# Job
Any picture among the records should be left out, please; retype the rest exactly.

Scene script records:
------------------------------------------------------------------------

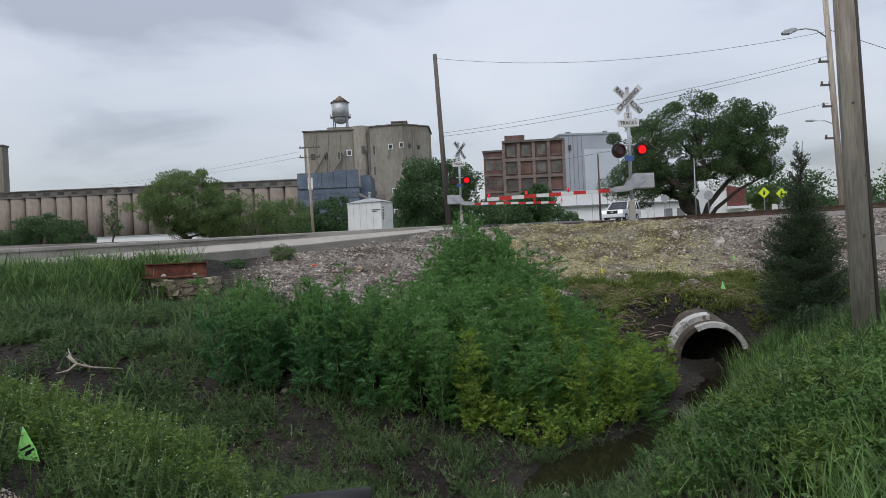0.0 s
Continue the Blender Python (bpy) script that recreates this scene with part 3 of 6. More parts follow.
def make_elevator():
    e = thing("grain_elevator", pose(-26, 280, 4.0), "tall weathered concrete grain elevator with a rooftop tank", "grain elevator")
    bm = bmesh.new(); box(bm, -23.0, -4.6, 0, 26, 0, 38.6)
    part("bin_block", bm, M_ELEV, e)
    for x in (-18.6, -14.2, -9.8, -5.2):
        part("pilaster", made(box, x - 0.18, x + 0.18, -0.35, -0.01, 0, 38.2), M_ELEV, e)
    bm = bmesh.new()
    rod(bm, (-2.6, 2.0, 0), (-2.6, 2.0, 40.0), 3.1, seg=20)
    part("stair_tower", bm, M_ELEV, e)
    bm = bmesh.new()
    pts = [(1.2, -1.0), (13.2, -4.0), (22.4, 4.0), (23.2, 24), (1.2, 24)]
    prism(bm, pts, 0, 39.2, "z")
    part("head_house", bm, M_ELEV, e)
    bm = bmesh.new()
    prism(bm, [(0.9, -1.4), (13.2, -4.5), (22.9, 3.9), (23.7, 24), (0.9, 24)], 39.2, 39.6, "z")
    part("roof_edge", bm, M_SILOTOP, e)
    part("roof_edge", made(box, -23.4, -4.4, -0.5, 26.2, 38.6, 39.0), M_SILOTOP, e)
    part("penthouse", made(box, 9.0, 14.5, 6, 12, 39.6, 41.7), M_ELEV, e)
    part("penthouse_roof", made(box, 8.7, 14.8, 5.7, 12.3, 41.7, 42.1), M_SILOTOP, e)
    part("penthouse", made(box, -15.5, -4.0, 8, 18, 39.0, 41.2), M_ELEV, e)
    part("shaft_gap", made(box, 0.42, 1.16, -1.2, -0.6, 0, 38.9), M_SILOTOP, e, "dark joint between the blocks")
    for x in (-20.5, -15.6, -10.6):
        hole_window(e, x, x + 1.5, 0, 28.3, 30.6)
    hole_window(e, -1.9, -0.5, -1.2, 30.0, 32.4)
    hole_window(e, -7.2, -5.9, 0, 29.5, 31.2, 0.3)
    def on_front(x):
        return -1.0 - 3.0 * (x - 1.2) / 12.0
    for z in (29.2, 21.8, 13.0, 4.5):
        hole_window(e, 2.4, 4.0, on_front(2.4), z, z + 3.0)
    for x, z in ((8.2, 30.8), (12.2, 31.2)):
        hole_window(e, x, x + 1.1, on_front(x + 1.1), z, z + 1.5, 0.24)
    for x, z in ((9.0, 15.0), (12.4, 15.2), (9.4, 7.4)):
        hole_window(e, x, x + 1.0, on_front(x + 1.0), z, z + 1.3, 0.24)
    # side face windows follow the slanted wall
    for k, z in ((0.25, 31.0), (0.6, 30.6)):
        x, y = 13.2 + 9.2 * k, -4.0 + 8.0 * k
        w = part("window", made(box, -0.5, 0.5, -0.15, -0.02, z, z + 1.5), M_WINDOW, e)
        w.matrix_basis = pose(x, y, 0, 0, 0, 41)
    bm = bmesh.new(); rod(bm, (17.0, -1.2, 2), (17.0, -1.2, 38.5), 0.28, seg=8)
    part("downpipe", bm, M_SILOTOP, e)
    for x in (-16.3, -9.4):
        bm = bmesh.new()
        rod(bm, (x - 4.4, -1.2, 21.0), (x + 1.6, -0.6, 31.0), 0.22, seg=8)
        rod(bm, (x + 1.5, -0.6, 20.0), (x + 1.5, -0.6, 31.0), 0.12, seg=6)
        part("spout", bm, M_SILOTOP, e, "dark slanting grain spout")
    # tank on the roof
    t = part("tank_body", made(rod, (-10.4, 10, 45.0), (-10.4, 10, 50.6), 3.2, seg=28), M_TANK, e, "silver cylindrical water tank")
    bm = bmesh.new()
    for i in range(5):
        a0, a1 = i / 5 * math.pi / 2, (i + 1) / 5 * math.pi / 2
        rod(bm, (-10.4, 10, 45.0 - 2.4 * math.sin(a0)), (-10.4, 10, 45.0 - 2.4 * math.sin(a1)), 3.2 * math.cos(a0), max(0.05, 3.2 * math.cos(a1)), 24, caps=False)
    part("tank_bowl", bm, M_TANK, t)
    part("tank_roof", made(rod, (-10.4, 10, 50.6), (-10.4, 10, 53.3), 3.6, 0.15, 24), M_TANKROOF, t, "brown conical roof")
    bm = bmesh.new(); rod(bm, (-10.4, 10, 44.9), (-10.4, 10, 45.2), 3.9, seg=24)
    part("tank_walkway", bm, M_GREYTRIM, t)
    bm = bmesh.new()
    for i in range(16):
        a = 2 * math.pi * i / 16
        c, s_ = 3.85 * math.cos(a), 3.85 * math.sin(a)
        rod(bm, (-10.4 + c, 10 + s_, 45.2), (-10.4 + c, 10 + s_, 46.2), 0.06, seg=4)
    part("tank_railing", bm, M_GREYTRIM, t)
    for dx, dy in ((-2.4, -2.4), (2.4, -2.4), (-2.4, 2.4), (2.4, 2.4)):
        part("tank_leg", made(rod, (-10.4 + dx, 10 + dy, 41.0), (-10.4 + dx, 10 + dy, 45.0), 0.22, seg=6), M_GREYTRIM, t)
    # blue-grey annex in front
    a = thing("annex", pose(-46.5, 250, 4.0), "blue-grey sheet-clad annex before the grain elevator", "warehouse")
    part("wall", made(box, 0, 20.2, 0, 22, 0, 15.5), M_BLUESIDE, a)
    for i in range(9):
        part("cladding_sheet", made(box, 0.05, 20.15, -0.25, -0.02, 1.2 + 1.55 * i, 2.6 + 1.55 * i), M_BLUESIDE, a)
    for i in range(5):
        part("roof_panel", made(box, 0.2 + 4.0 * i, 4.05 + 4.0 * i, -0.5, 0.5, 15.5, 20.6 + 0.5 * (i > 2)), M_BLUESIDE, a)
    part("pale_panel", made(box, 3.6, 5.2, -0.7, -0.52, 15.2, 19.0), M_WHITEBLD, a)
    part("side_wall", made(box, 20.25, 23.5, 4, 22, 0, 19.5), M_BLUESIDE, a)
    bm = bmesh.new(); rod(bm, (20.0, -1.0, 13.0), (26.5, -1.0, 9.0), 0.5, seg=8); box(bm, 25.5, 28.5, -1.5, 0.5, 6.0, 12.5)
    part("conveyor", bm, M_SILOTOP, a, "dark conveyor leg")


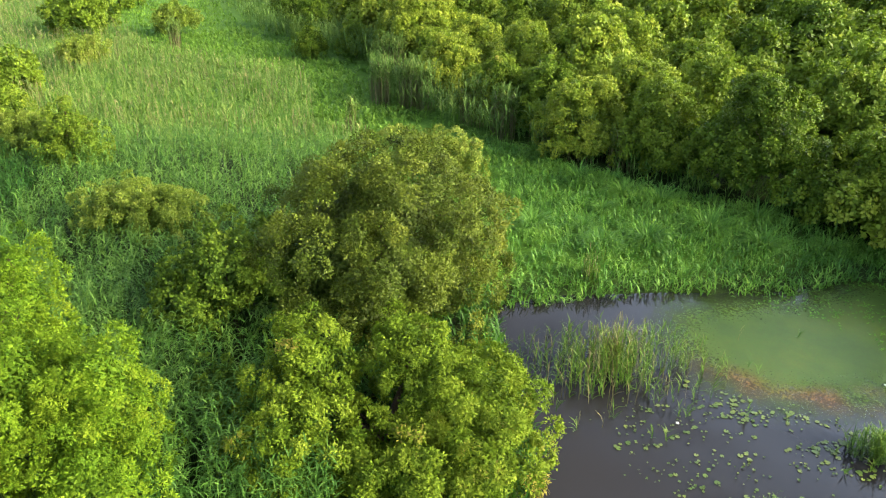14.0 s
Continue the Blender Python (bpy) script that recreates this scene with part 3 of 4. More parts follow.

------------------------------------------------------------------------

# Answer below
0.0 s
Continue the Blender Python (bpy) script that recreates this scene with part 3 of 6. More parts follow.
def make_elevator():
    e = thing("grain_elevator", pose(-26, 280, 4.0), "tall weathered concrete grain elevator with a rooftop tank", "grain elevator")
    bm = bmesh.new(); box(bm, -23.0, -4.6, 0, 26, 0, 38.6)
    part("bin_block", bm, M_ELEV, e)
    for x in (-18.6, -14.2, -9.8, -5.2):
        part("pilaster", made(box, x - 0.18, x + 0.18, -0.35, -0.01, 0, 38.2), M_ELEV, e)
    bm = bmesh.new()
    rod(bm, (-2.6, 2.0, 0), (-2.6, 2.0, 40.0), 3.1, seg=20)
    part("stair_tower", bm, M_ELEV, e)
    bm = bmesh.new()
    pts = [(1.2, -1.0), (13.2, -4.0), (22.4, 4.0), (23.2, 24), (1.2, 24)]
    prism(bm, pts, 0, 39.2, "z")
    part("head_house", bm, M_ELEV, e)
    bm = bmesh.new()
    prism(bm, [(0.9, -1.4), (13.2, -4.5), (22.9, 3.9), (23.7, 24), (0.9, 24)], 39.2, 39.6, "z")
    part("roof_edge", bm, M_SILOTOP, e)
    part("roof_edge", made(box, -23.4, -4.4, -0.5, 26.2, 38.6, 39.0), M_SILOTOP, e)
    part("penthouse", made(box, 9.0, 14.5, 6, 12, 39.6, 41.7), M_ELEV, e)
    part("penthouse_roof", made(box, 8.7, 14.8, 5.7, 12.3, 41.7, 42.1), M_SILOTOP, e)
    part("penthouse", made(box, -15.5, -4.0, 8, 18, 39.0, 41.2), M_ELEV, e)
    part("shaft_gap", made(box, 0.42, 1.16, -1.2, -0.6, 0, 38.9), M_SILOTOP, e, "dark joint between the blocks")
    for x in (-20.5, -15.6, -10.6):
        hole_window(e, x, x + 1.5, 0, 28.3, 30.6)
    hole_window(e, -1.9, -0.5, -1.2, 30.0, 32.4)
    hole_window(e, -7.2, -5.9, 0, 29.5, 31.2, 0.3)
    def on_front(x):
        return -1.0 - 3.0 * (x - 1.2) / 12.0
    for z in (29.2, 21.8, 13.0, 4.5):
        hole_window(e, 2.4, 4.0, on_front(2.4), z, z + 3.0)
    for x, z in ((8.2, 30.8), (12.2, 31.2)):
        hole_window(e, x, x + 1.1, on_front(x + 1.1), z, z + 1.5, 0.24)
    for x, z in ((9.0, 15.0), (12.4, 15.2), (9.4, 7.4)):
        hole_window(e, x, x + 1.0, on_front(x + 1.0), z, z + 1.3, 0.24)
    # side face windows follow the slanted wall
    for k, z in ((0.25, 31.0), (0.6, 30.6)):
        x, y = 13.2 + 9.2 * k, -4.0 + 8.0 * k
        w = part("window", made(box, -0.5, 0.5, -0.15, -0.02, z, z + 1.5), M_WINDOW, e)
        w.matrix_basis = pose(x, y, 0, 0, 0, 41)
    bm = bmesh.new(); rod(bm, (17.0, -1.2, 2), (17.0, -1.2, 38.5), 0.28, seg=8)
    part("downpipe", bm, M_SILOTOP, e)
    for x in (-16.3, -9.4):
        bm = bmesh.new()
        rod(bm, (x - 4.4, -1.2, 21.0), (x + 1.6, -0.6, 31.0), 0.22, seg=8)
        rod(bm, (x + 1.5, -0.6, 20.0), (x + 1.5, -0.6, 31.0), 0.12, seg=6)
        part("spout", bm, M_SILOTOP, e, "dark slanting grain spout")
    # tank on the roof
    t = part("tank_body", made(rod, (-10.4, 10, 45.0), (-10.4, 10, 50.6), 3.2, seg=28), M_TANK, e, "silver cylindrical water tank")
    bm = bmesh.new()
    for i in range(5):
        a0, a1 = i / 5 * math.pi / 2, (i + 1) / 5 * math.pi / 2
        rod(bm, (-10.4, 10, 45.0 - 2.4 * math.sin(a0)), (-10.4, 10, 45.0 - 2.4 * math.sin(a1)), 3.2 * math.cos(a0), max(0.05, 3.2 * math.cos(a1)), 24, caps=False)
    part("tank_bowl", bm, M_TANK, t)
    part("tank_roof", made(rod, (-10.4, 10, 50.6), (-10.4, 10, 53.3), 3.6, 0.15, 24), M_TANKROOF, t, "brown conical roof")
    bm = bmesh.new(); rod(bm, (-10.4, 10, 44.9), (-10.4, 10, 45.2), 3.9, seg=24)
    part("tank_walkway", bm, M_GREYTRIM, t)
    bm = bmesh.new()
    for i in range(16):
        a = 2 * math.pi * i / 16
        c, s_ = 3.85 * math.cos(a), 3.85 * math.sin(a)
        rod(bm, (-10.4 + c, 10 + s_, 45.2), (-10.4 + c, 10 + s_, 46.2), 0.06, seg=4)
    part("tank_railing", bm, M_GREYTRIM, t)
    for dx, dy in ((-2.4, -2.4), (2.4, -2.4), (-2.4, 2.4), (2.4, 2.4)):
        part("tank_leg", made(rod, (-10.4 + dx, 10 + dy, 41.0), (-10.4 + dx, 10 + dy, 45.0), 0.22, seg=6), M_GREYTRIM, t)
    # blue-grey annex in front
    a = thing("annex", pose(-46.5, 250, 4.0), "blue-grey sheet-clad annex before the grain elevator", "warehouse")
    part("wall", made(box, 0, 20.2, 0, 22, 0, 15.5), M_BLUESIDE, a)
    for i in range(9):
        part("cladding_sheet", made(box, 0.05, 20.15, -0.25, -0.02, 1.2 + 1.55 * i, 2.6 + 1.55 * i), M_BLUESIDE, a)
    for i in range(5):
        part("roof_panel", made(box, 0.2 + 4.0 * i, 4.05 + 4.0 * i, -0.5, 0.5, 15.5, 20.6 + 0.5 * (i > 2)), M_BLUESIDE, a)
    part("pale_panel", made(box, 3.6, 5.2, -0.7, -0.52, 15.2, 19.0), M_WHITEBLD, a)
    part("side_wall", made(box, 20.25, 23.5, 4, 22, 0, 19.5), M_BLUESIDE, a)
    bm = bmesh.new(); rod(bm, (20.0, -1.0, 13.0), (26.5, -1.0, 9.0), 0.5, seg=8); box(bm, 25.5, 28.5, -1.5, 0.5, 6.0, 12.5)
    part("conveyor", bm, M_SILOTOP, a, "dark conveyor leg")


14.0 s
Continue the Blender Python (bpy) script that recreates this scene with part 3 of 4. More parts follow.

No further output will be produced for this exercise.